I have French to learn, things to seriously knit, stuff to write, walks I should probably take — and the list goes on and on. I do think the fact that my TV is not in my living room but some things are best knit on the couch where I have a coffee table and also a music stand to hold patterns and stuff is counterproductive. Because I feel sort of oddly lonely sitting in a silent living room knitting, whereas with the TV on it was sort of cozy. My deeper self recoils from “TV is cozy,” but it was indeed at least friendly and colorful and got me through the boring parts of knitting. I could listen to my iPod, I suppose, though, or watch DVDs on the laptop.

And that doesn’t excuse any of the other laziness!

I am a master procrastinator and I’ve already woken up and realized I’m 44 and relatively unaccomplished. I really do need to get off my ass and work on some of this.

At the moment, though, I am going to bed where Alexander is already curled up, taking my biography of Sarah Bernhardt with me. I have at least spent several evenings recently doing nothing but reading, which I count as productive . So there’s that.

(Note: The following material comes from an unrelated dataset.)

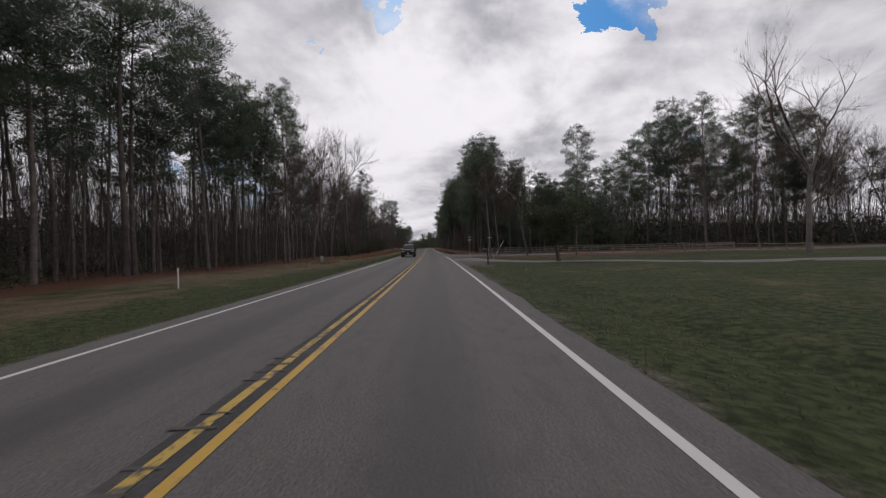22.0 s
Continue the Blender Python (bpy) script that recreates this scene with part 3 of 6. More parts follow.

ETA: His fixing went perfectly. By the time I got home from work my sister had had him home for about an hour and he was eating like a pig and bouncing off the walls. He has continued thus. You would never have known he had anything done. Whew. Today I took him to my vet for his second round of shots…and to pick up Zoe’s ashes. The receptionist gave me a big hug and said she was so, so sorry. The whole staff there was pretty horrified by my bad kitty luck recently. I love them.